Regreso a las vestiduras, nunca rasgadas, porque el buzo no sabría qué decir si se le interrogara por cosas de esa patraña llamada ética. Vestiduras, pues, ligeras: apenas, bajo un albornoz evidentemente desatado, un bañador que dilata el pecho y resalta los bultos naturales de los órganos con los que algunos meditan, unas ampulosas gafas y un relumbrante gorro que hace de su cabeza casi boya de señales, para que nadie le ignore y, hasta en esta pose estrafalaria, pueda ser centro de circunferencia y recordatorio permanente de quién paga la fiesta. (Y aquí debo hacer un excurso: interesante sería saber de qué acudieron disimulados el resto de las mascaritas, que haberlas las hubo, pues nunca un disfrazado de buzo consentiría un trance en el que no hubiera espectadores, que sus buenos euros le costarían, seguro. Pero como todo esto es, obviamente, hipotético, dejo al lector que barrunte sus respuestas. En cierto modo, quizá, no queremos saberlas). Disfraz, pues, que oculta cara y da culto al cuerpo. Como quien ofrece sobre y se guarda para sí el remite. Aunque todos le reconozcan en su derrochona simpatía.

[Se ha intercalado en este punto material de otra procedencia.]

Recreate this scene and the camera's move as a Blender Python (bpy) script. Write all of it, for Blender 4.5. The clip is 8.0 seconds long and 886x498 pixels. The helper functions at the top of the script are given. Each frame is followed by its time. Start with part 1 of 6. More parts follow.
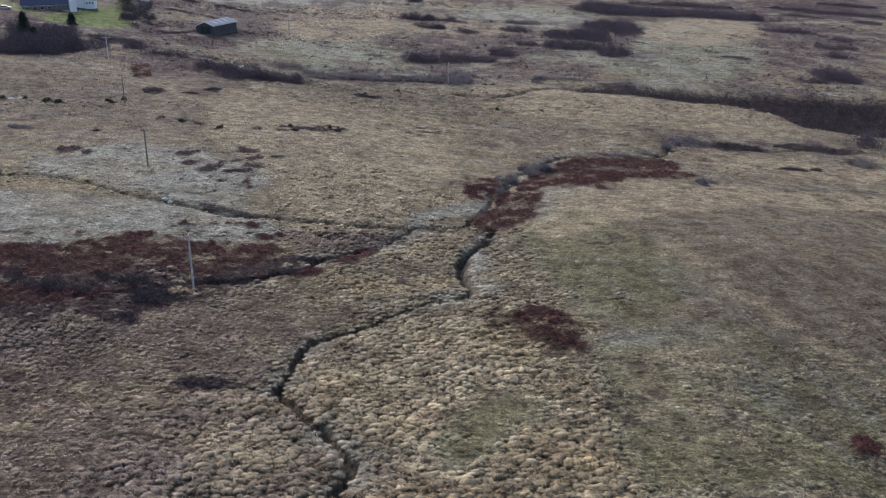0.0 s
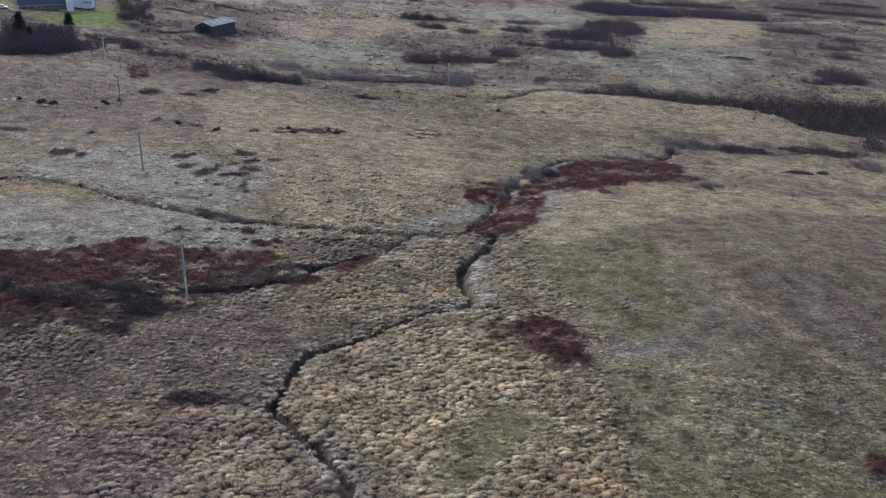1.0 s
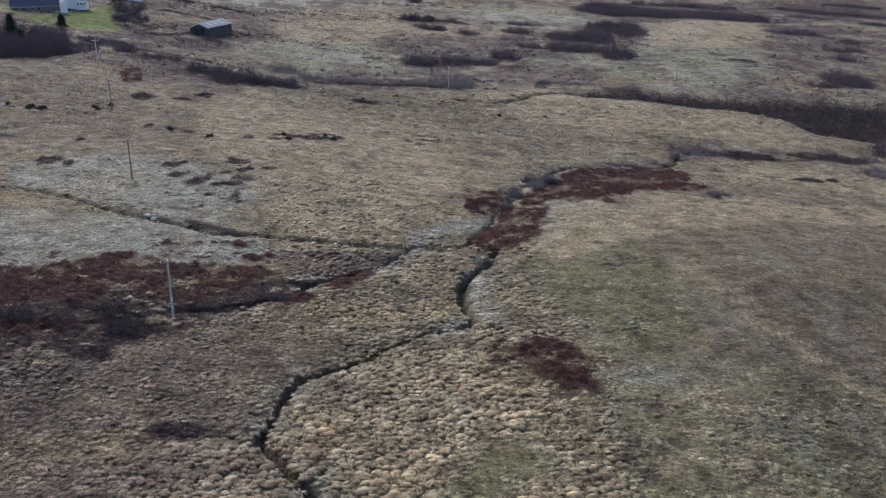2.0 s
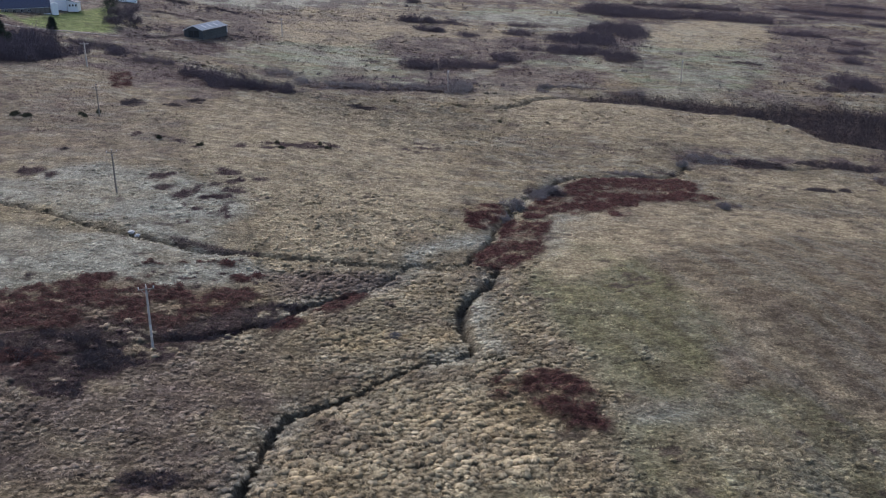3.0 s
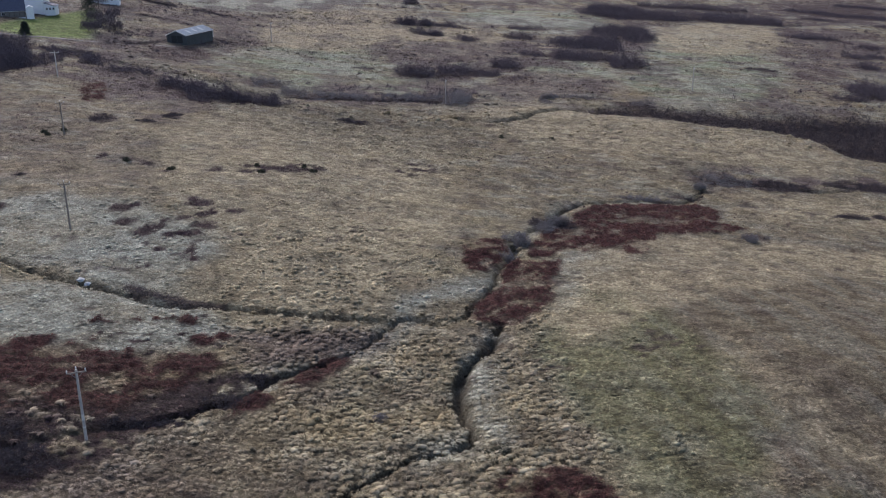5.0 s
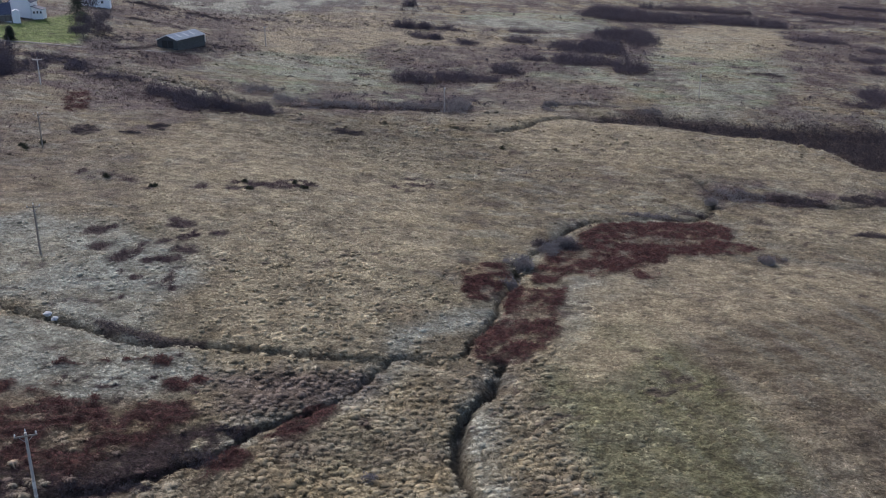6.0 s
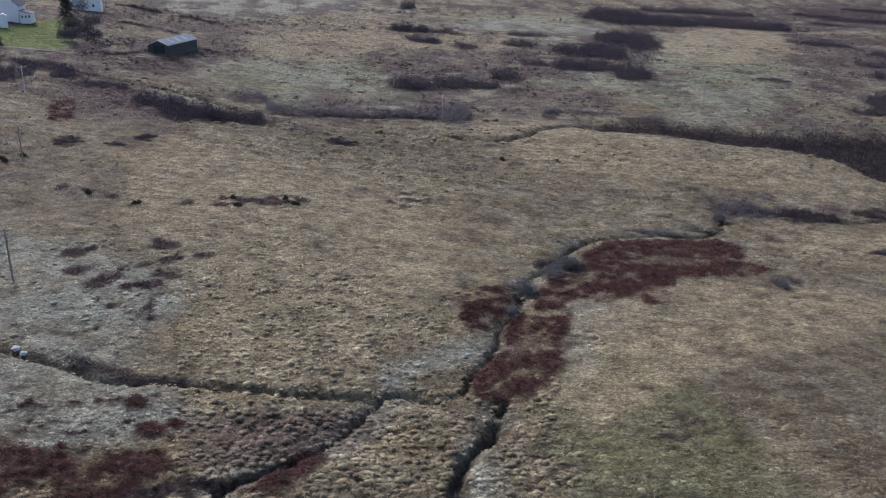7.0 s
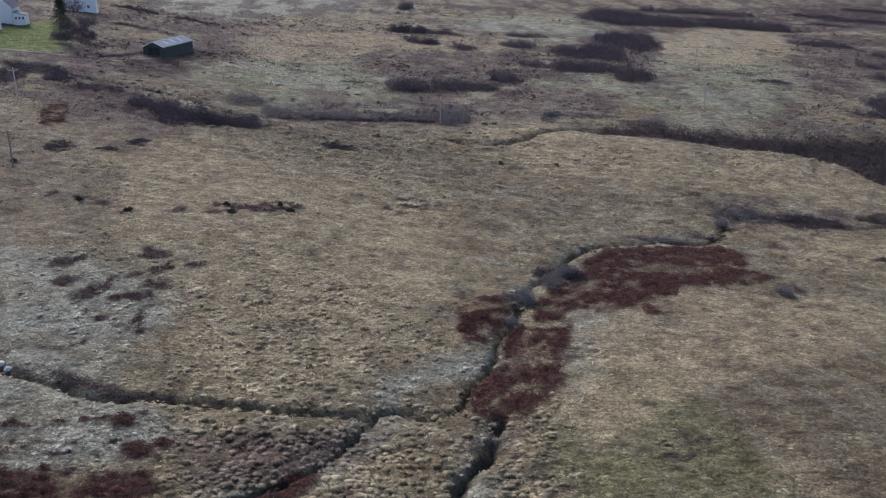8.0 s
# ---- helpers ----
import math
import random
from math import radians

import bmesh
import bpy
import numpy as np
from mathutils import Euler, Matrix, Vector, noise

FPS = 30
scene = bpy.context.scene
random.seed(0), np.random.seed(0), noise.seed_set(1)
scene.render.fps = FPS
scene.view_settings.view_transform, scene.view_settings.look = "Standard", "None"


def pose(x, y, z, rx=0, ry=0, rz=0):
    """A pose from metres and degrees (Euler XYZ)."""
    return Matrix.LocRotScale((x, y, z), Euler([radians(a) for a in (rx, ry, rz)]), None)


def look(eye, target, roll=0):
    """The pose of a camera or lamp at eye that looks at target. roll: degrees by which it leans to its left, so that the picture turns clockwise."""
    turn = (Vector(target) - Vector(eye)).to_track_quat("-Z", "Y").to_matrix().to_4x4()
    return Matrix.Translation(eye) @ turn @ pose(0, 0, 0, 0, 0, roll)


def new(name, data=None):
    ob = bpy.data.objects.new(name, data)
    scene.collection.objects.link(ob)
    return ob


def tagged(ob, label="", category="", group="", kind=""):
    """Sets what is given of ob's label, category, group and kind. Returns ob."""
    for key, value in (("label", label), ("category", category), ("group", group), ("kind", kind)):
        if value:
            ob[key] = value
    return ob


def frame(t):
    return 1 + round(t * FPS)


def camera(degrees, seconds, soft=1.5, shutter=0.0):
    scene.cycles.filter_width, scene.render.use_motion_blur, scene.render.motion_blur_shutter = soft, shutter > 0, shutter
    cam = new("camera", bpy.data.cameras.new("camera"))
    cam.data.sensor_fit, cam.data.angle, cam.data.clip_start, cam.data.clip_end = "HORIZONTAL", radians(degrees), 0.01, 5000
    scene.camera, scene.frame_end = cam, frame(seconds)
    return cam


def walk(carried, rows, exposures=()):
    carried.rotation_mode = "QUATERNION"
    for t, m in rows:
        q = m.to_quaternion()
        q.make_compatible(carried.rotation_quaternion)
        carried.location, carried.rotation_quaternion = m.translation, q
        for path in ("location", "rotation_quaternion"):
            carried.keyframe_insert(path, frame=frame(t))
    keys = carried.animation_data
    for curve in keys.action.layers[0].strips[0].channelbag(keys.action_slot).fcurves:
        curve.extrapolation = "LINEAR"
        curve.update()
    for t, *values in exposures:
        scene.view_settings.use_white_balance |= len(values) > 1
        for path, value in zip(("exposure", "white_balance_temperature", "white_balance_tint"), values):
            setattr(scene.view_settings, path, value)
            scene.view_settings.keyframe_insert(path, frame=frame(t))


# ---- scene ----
# The camera, carried forwards over the moor at a steady height.
cam = camera(50.0, 8.0, soft=1.12)
PATH = [
    (0, pose(0, 0, 52.02, 70.7, 0.51, -0.18)),
    (0.5, pose(-0.03, 1.46, 52.03, 70.68, 0.47, -0.16)),
    (1, pose(-0.01, 3.79, 52.02, 70.65, 0.44, -0.14)),
    (1.5, pose(0.01, 6.83, 52.03, 70.65, 0.43, -0.14)),
    (3, pose(0.23, 19.06, 52.39, 70.6, 0.39, -0.16)),
    (3.5, pose(0.41, 23.87, 52.56, 70.54, 0.41, -0.16)),
    (4, pose(0.59, 28.91, 52.71, 70.51, 0.42, -0.17)),
    (4.5, pose(0.69, 34.41, 52.83, 70.47, 0.37, -0.19)),
    (6, pose(1.16, 51.29, 53.39, 70.43, 0.31, -0.23)),
    (6.5, pose(1.31, 56.44, 53.69, 70.44, 0.29, -0.25)),
    (7, pose(1.5, 60.27, 54.07, 70.42, 0.3, -0.29)),
    (7.5, pose(1.64, 62.7, 54.26, 70.4, 0.31, -0.34)),
    (8, pose(1.79, 63.84, 54.37, 70.39, 0.31, -0.36)),
]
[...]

Buzo sencillo. Buzo que no alcanza a ser hombre-rana, que no quiere artilugios de la razón que quizá, en la duermevela, alumbren monstruos. Nada de esperpentos que pudieran reflejarse en el espejo. Quien se disfraza de buzo anhela subsumirse en la modernidad líquida de la que algún filósofo nos habla. Aunque si a él se le dijera que lee filosofía se armaría rápidamente de querella contra el insulto: nada más perverso puede imaginar que lecturas o discursos que le alejen de su hiperhumana facultad para extraer gloria y dinero de basuras, subsuelos o, en fin, de la nada bien sellada con la firma de un poder adecuado o no adecuado, tanto da. Modernidad líquida, pese a él, para este disfrazado contra lo sólido, contra lo que se piensa comúnmente, contra la vida decente y anodina -y anodina por decente- de la gran mayoría. Liquidez inflamable contra el beneficio tranquilo, contra los pies en tierra, contra los que no se atreven a fumar puros en los palcos de algas y percebes.

Disfrazarse de buzo proclama humildad, la que se arraiga en unos orígenes pasables. Pero, en realidad, se realiza en un orgullo desmedido, contra su propia voluntad, probablemente. Y es que es condición de su ser, ontológico destino del que ha de emerger, pese a todo, para respirar, para comer, aunque deje un rastro y aroma de légamo y cieno. Y de quien sabe, pero olvida, que, tarde o temprano, una escollera le esté esperando, aunque pueda guardar los ahorros de sus pescas infinitas bajo la arena y aunque pueda prolongar la festividad mientras consiga comprar amigos y amigas que le nieguen. Se dice que hay gente asqueada de este espectáculo, tan redundante como el amanecer sobre el mar, gente que dice que cuándo acabaran los gestos obscenos que rinden la estima de una ciudad y de sus gentes. Pero estas son vagas divagaciones. Cosas vacuas de quienes no han advertido que el buzo y los que se disfrazan con él de prebostes, de luciérnagas furiosas, de flores de guapura, de lo que sea, dieron hace tiempo en imaginar que en su mundo especial siempre es Carnaval. Un Carnaval eterno es lo más aburrido que la imaginación humana puede concebir. Pero no alarma a quienes la ambición y la costumbre asfixiaron sus pulmones hasta que, por falta de oxígeno, su cerebro moral se redujo al tamaño del de los peces. Brindo por el buzo y por sus circunstancias. Aunque personalmente prefiero disfrazarme, qué se yo, de farero o de capitán Achab o del famoso fotógrafo Judas.